— Exercise goal —
Your copy should be exact, beginning at the line containing "Write a Blender" and ending at the line containing "import random", with both lines kept and every picture dropped.

— Data provided —

+--

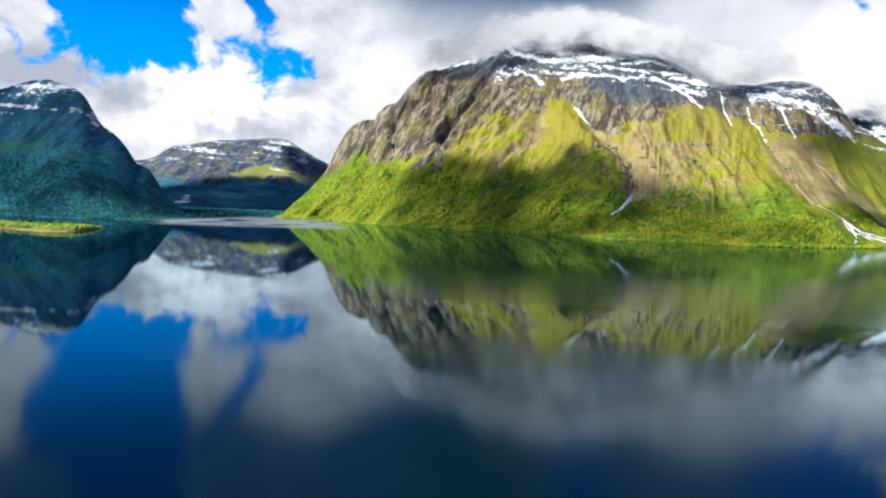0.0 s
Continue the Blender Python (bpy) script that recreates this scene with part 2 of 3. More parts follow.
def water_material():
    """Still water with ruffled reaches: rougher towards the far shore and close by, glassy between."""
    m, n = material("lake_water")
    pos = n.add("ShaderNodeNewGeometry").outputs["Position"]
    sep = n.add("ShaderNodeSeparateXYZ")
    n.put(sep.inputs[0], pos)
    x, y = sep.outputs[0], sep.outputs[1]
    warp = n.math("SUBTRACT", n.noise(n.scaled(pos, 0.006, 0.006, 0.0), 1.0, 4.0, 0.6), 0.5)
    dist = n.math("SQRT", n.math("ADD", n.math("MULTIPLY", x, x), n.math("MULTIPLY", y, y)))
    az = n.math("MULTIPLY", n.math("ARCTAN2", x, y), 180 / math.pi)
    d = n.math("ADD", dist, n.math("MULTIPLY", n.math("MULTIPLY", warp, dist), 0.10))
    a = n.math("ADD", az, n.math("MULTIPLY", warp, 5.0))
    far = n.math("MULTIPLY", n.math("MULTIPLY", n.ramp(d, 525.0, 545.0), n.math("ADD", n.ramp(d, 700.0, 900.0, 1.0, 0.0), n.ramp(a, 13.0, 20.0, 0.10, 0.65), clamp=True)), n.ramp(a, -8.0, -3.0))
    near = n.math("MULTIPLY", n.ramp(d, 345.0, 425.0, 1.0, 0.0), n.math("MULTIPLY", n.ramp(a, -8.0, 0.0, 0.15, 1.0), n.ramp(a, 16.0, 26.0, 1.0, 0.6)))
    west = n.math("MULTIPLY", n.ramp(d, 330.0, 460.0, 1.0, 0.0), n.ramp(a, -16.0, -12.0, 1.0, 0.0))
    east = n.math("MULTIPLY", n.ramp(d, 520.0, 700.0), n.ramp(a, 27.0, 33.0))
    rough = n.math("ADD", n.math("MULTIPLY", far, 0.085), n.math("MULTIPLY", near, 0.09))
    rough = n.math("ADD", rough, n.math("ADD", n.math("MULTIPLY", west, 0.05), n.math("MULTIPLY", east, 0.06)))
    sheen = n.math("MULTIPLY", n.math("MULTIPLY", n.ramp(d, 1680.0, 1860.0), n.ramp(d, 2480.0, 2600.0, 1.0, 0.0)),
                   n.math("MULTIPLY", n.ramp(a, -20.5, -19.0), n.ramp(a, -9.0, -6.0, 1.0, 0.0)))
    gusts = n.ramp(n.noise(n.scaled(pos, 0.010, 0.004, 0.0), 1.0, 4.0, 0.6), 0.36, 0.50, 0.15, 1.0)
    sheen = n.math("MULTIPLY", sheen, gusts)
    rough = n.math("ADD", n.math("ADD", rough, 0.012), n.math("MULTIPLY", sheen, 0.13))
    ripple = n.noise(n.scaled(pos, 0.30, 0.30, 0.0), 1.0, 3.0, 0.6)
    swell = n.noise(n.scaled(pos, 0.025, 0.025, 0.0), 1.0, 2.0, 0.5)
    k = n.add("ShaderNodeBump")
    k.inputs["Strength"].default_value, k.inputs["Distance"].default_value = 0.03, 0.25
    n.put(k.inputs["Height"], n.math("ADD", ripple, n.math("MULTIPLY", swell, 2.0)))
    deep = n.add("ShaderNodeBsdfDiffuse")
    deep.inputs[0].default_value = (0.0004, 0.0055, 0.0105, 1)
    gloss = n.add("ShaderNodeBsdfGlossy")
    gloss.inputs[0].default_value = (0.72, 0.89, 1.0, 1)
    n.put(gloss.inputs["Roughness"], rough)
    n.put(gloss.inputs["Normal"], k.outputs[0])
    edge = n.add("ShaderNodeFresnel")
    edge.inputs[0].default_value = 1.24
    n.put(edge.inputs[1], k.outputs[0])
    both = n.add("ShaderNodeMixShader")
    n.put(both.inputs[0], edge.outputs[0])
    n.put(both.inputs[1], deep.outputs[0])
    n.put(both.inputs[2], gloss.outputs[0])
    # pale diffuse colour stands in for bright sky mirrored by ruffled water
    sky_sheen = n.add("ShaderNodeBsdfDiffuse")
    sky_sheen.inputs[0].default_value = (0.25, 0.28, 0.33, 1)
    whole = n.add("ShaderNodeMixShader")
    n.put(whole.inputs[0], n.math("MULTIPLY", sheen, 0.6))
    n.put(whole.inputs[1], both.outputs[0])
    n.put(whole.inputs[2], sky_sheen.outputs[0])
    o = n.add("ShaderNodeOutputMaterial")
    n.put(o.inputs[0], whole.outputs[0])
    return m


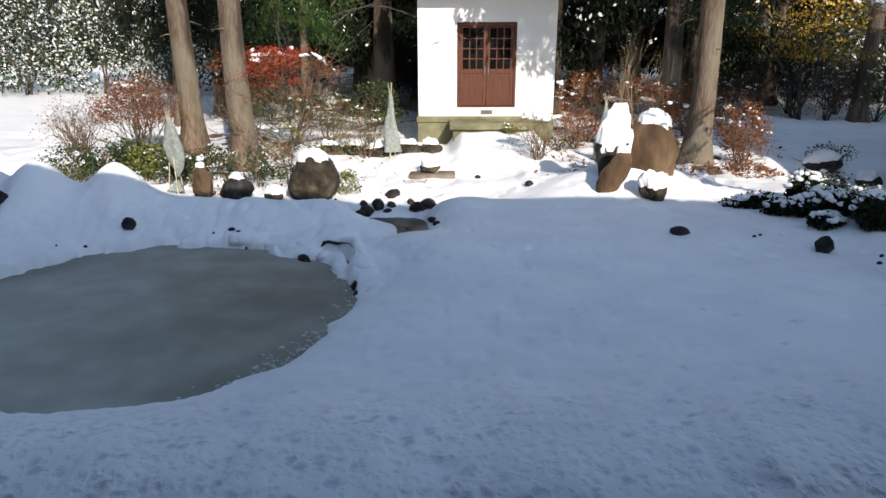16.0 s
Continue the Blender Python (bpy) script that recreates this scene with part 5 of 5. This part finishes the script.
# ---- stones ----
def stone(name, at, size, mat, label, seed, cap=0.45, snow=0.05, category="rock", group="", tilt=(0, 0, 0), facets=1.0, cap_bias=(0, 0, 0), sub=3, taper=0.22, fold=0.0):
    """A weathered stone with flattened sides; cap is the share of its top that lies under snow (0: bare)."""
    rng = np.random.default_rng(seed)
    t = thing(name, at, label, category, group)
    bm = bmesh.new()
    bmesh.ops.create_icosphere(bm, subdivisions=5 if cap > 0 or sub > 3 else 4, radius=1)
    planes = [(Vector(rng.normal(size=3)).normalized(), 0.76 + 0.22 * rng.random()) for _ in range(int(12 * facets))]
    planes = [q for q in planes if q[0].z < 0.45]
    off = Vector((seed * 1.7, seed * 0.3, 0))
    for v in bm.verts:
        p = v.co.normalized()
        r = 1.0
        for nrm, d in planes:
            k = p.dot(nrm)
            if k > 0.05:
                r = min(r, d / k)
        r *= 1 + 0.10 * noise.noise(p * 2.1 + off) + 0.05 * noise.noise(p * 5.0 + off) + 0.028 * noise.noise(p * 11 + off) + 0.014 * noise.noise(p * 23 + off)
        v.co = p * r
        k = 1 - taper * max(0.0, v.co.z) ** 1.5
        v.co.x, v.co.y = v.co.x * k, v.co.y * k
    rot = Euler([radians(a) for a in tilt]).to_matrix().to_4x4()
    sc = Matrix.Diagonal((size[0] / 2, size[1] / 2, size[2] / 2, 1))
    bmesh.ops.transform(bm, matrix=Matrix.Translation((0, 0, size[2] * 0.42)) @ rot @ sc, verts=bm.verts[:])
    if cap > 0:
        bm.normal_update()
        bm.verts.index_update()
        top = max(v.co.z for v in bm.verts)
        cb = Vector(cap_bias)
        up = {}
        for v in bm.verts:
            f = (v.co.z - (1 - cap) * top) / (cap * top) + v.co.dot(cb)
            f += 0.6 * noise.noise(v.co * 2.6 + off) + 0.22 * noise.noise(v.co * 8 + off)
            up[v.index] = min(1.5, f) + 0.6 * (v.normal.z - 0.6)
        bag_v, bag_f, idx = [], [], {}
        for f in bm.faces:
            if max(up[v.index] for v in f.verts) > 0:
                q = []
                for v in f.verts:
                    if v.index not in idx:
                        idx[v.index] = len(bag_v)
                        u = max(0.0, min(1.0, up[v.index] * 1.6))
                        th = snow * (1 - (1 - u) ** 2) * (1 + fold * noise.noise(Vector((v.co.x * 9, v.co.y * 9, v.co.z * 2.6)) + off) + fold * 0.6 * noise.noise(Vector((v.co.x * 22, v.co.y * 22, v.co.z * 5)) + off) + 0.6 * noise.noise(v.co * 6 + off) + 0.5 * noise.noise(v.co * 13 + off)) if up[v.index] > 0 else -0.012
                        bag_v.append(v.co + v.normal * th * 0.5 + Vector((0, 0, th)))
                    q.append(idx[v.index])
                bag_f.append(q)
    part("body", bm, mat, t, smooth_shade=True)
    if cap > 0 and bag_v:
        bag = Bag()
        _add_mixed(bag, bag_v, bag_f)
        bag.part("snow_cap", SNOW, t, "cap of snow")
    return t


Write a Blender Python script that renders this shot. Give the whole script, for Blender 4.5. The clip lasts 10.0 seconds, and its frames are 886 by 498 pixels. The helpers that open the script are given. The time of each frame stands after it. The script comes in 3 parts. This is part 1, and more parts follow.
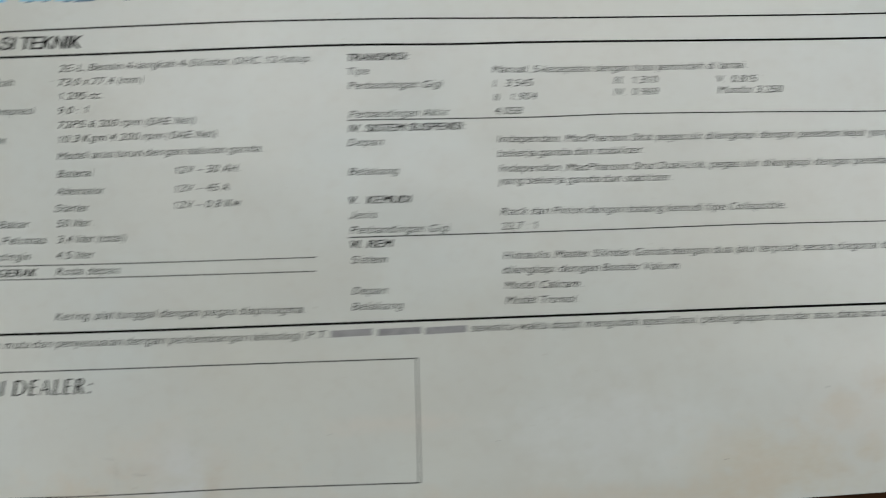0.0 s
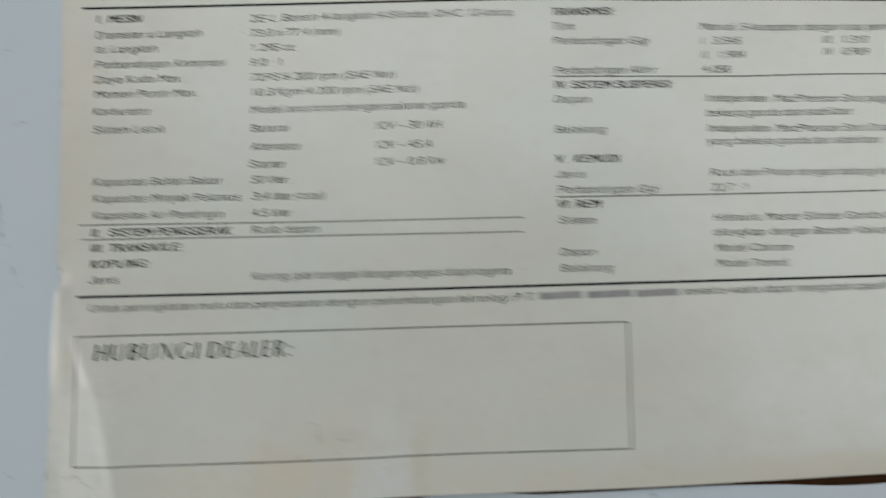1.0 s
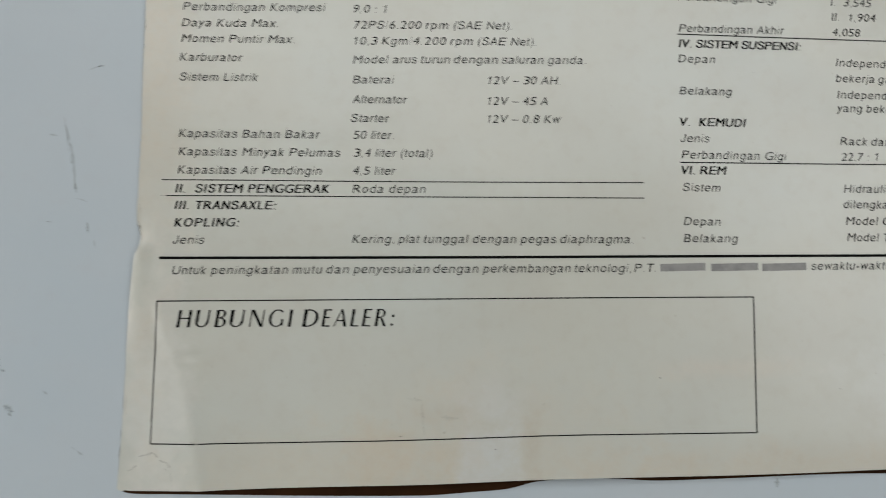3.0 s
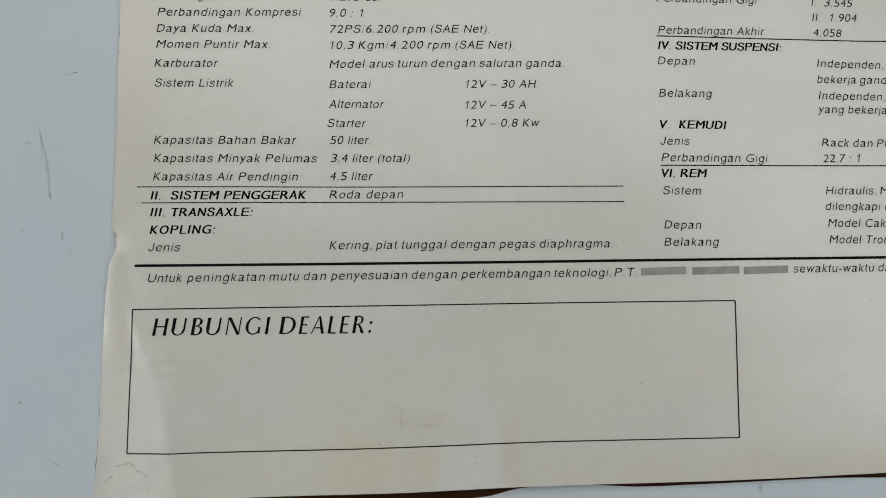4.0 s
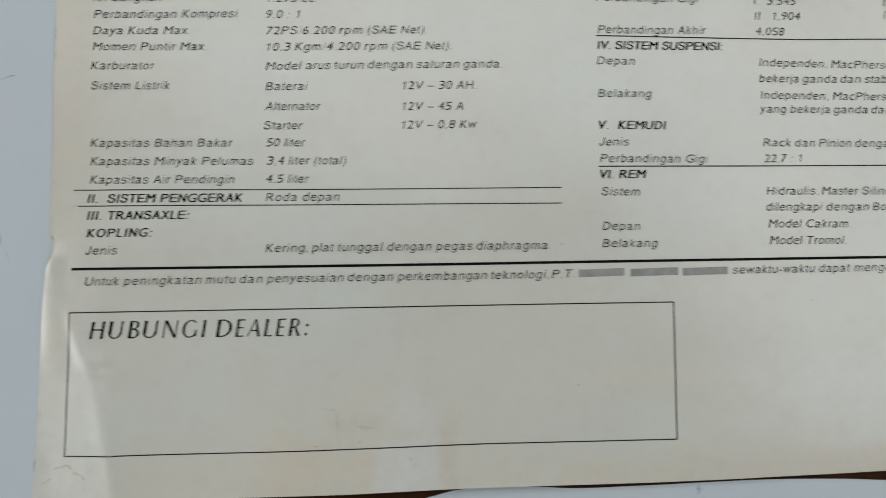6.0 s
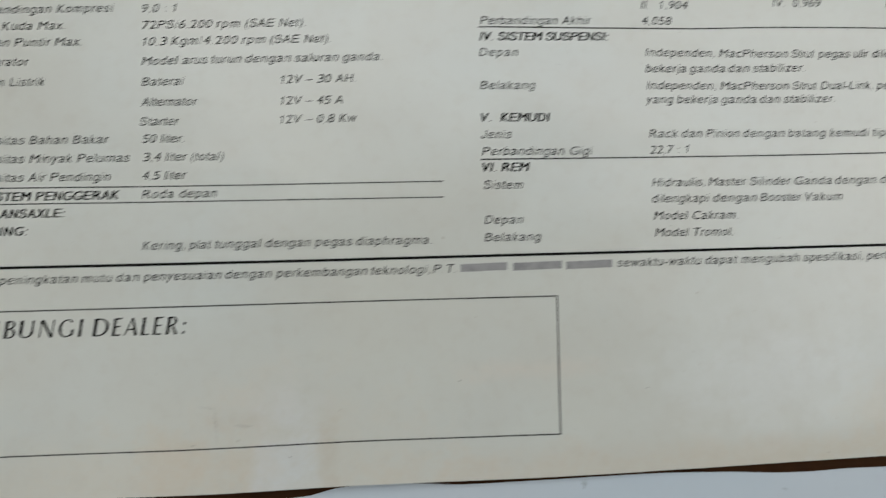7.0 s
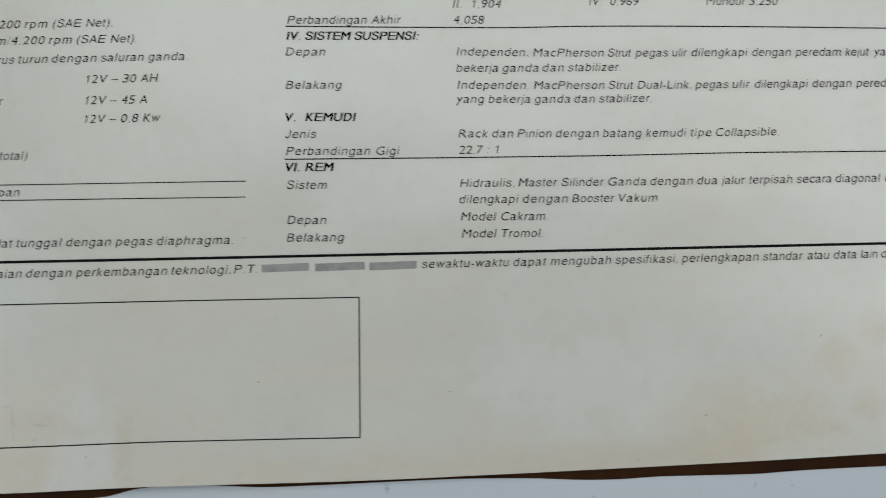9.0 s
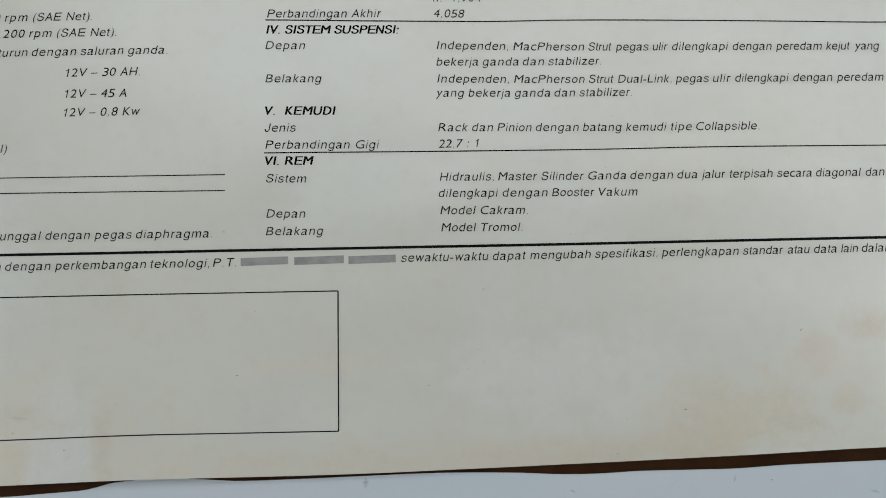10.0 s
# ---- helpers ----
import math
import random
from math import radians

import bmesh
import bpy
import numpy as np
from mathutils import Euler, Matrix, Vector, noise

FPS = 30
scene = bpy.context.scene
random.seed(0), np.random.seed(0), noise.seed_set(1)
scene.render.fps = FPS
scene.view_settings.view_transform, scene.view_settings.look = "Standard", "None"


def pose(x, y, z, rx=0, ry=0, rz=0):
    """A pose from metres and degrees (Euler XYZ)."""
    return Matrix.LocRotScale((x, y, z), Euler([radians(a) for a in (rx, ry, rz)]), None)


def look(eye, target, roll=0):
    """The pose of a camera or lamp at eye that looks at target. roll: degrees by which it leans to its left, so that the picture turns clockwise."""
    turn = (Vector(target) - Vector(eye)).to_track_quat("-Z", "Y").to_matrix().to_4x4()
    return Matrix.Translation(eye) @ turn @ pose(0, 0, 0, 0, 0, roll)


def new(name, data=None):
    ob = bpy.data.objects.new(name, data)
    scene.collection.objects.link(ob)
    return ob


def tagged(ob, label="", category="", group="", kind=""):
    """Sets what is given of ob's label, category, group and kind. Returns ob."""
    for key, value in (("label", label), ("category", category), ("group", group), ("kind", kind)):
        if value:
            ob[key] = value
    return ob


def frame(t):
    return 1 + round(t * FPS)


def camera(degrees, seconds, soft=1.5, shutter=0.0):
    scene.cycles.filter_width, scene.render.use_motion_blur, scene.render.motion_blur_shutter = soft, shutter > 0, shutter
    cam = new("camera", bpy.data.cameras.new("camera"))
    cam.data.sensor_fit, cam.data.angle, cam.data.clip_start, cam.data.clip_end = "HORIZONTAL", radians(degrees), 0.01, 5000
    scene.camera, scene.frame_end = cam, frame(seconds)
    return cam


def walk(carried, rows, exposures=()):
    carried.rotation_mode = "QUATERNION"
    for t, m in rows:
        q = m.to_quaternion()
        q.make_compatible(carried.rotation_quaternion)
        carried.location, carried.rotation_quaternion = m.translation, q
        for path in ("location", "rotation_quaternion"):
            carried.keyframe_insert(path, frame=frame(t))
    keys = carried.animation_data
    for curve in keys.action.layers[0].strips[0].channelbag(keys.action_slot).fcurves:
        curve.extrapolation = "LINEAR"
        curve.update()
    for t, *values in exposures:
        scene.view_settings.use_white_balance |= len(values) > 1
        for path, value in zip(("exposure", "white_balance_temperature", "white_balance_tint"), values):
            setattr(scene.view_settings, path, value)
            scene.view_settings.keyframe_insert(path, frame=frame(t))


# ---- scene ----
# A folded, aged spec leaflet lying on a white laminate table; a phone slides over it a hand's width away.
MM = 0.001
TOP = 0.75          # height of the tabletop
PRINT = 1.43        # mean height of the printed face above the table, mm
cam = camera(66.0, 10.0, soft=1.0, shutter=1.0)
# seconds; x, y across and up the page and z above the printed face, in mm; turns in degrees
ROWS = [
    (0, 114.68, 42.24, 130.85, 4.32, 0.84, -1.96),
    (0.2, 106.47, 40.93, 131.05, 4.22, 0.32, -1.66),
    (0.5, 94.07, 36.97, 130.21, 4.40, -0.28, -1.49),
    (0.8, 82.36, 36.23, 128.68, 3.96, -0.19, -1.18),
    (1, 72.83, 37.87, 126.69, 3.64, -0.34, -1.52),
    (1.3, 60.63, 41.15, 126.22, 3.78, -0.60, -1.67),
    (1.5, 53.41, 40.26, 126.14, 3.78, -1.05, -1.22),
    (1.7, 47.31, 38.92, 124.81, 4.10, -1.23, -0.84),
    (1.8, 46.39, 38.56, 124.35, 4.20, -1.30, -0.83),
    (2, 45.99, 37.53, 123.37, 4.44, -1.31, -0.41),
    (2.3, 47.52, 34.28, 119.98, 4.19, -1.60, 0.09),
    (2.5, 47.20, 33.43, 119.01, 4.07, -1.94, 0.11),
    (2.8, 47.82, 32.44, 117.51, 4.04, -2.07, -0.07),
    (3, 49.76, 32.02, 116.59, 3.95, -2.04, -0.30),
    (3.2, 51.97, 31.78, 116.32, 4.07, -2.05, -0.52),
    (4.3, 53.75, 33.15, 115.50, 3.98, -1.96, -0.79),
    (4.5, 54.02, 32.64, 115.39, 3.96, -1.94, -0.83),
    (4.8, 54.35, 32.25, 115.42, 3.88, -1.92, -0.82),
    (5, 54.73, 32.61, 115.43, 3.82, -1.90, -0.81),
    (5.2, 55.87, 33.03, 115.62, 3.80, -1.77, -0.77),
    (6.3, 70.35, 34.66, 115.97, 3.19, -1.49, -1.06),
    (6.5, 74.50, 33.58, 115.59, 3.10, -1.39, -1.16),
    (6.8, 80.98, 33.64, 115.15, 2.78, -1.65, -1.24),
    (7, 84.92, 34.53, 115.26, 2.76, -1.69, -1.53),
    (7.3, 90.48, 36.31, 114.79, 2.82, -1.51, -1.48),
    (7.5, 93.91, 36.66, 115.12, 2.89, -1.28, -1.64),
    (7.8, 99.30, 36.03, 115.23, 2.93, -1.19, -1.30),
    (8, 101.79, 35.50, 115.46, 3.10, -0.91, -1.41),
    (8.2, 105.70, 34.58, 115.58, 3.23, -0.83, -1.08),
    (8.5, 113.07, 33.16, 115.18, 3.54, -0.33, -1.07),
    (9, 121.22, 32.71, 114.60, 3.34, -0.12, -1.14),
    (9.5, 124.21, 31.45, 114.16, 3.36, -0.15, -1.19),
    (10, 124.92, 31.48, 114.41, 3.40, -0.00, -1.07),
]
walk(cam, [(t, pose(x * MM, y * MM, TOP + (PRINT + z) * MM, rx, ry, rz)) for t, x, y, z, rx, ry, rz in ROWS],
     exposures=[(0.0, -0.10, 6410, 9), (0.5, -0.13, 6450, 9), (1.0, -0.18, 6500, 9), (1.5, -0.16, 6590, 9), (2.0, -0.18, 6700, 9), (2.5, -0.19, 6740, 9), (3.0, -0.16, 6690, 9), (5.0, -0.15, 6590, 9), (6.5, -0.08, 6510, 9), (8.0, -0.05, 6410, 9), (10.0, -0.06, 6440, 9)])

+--

— Correct response —
Write a Blender Python script that renders this shot. Give the whole script, for Blender 4.5. The clip lasts 10.0 seconds, and its frames are 886 by 498 pixels. The helpers that open the script are given. The time of each frame stands after it. The script comes in 3 parts. This is part 1, and more parts follow.
0.0 s
1.0 s
3.0 s
4.0 s
6.0 s
7.0 s
9.0 s
10.0 s
# ---- helpers ----
import math
import random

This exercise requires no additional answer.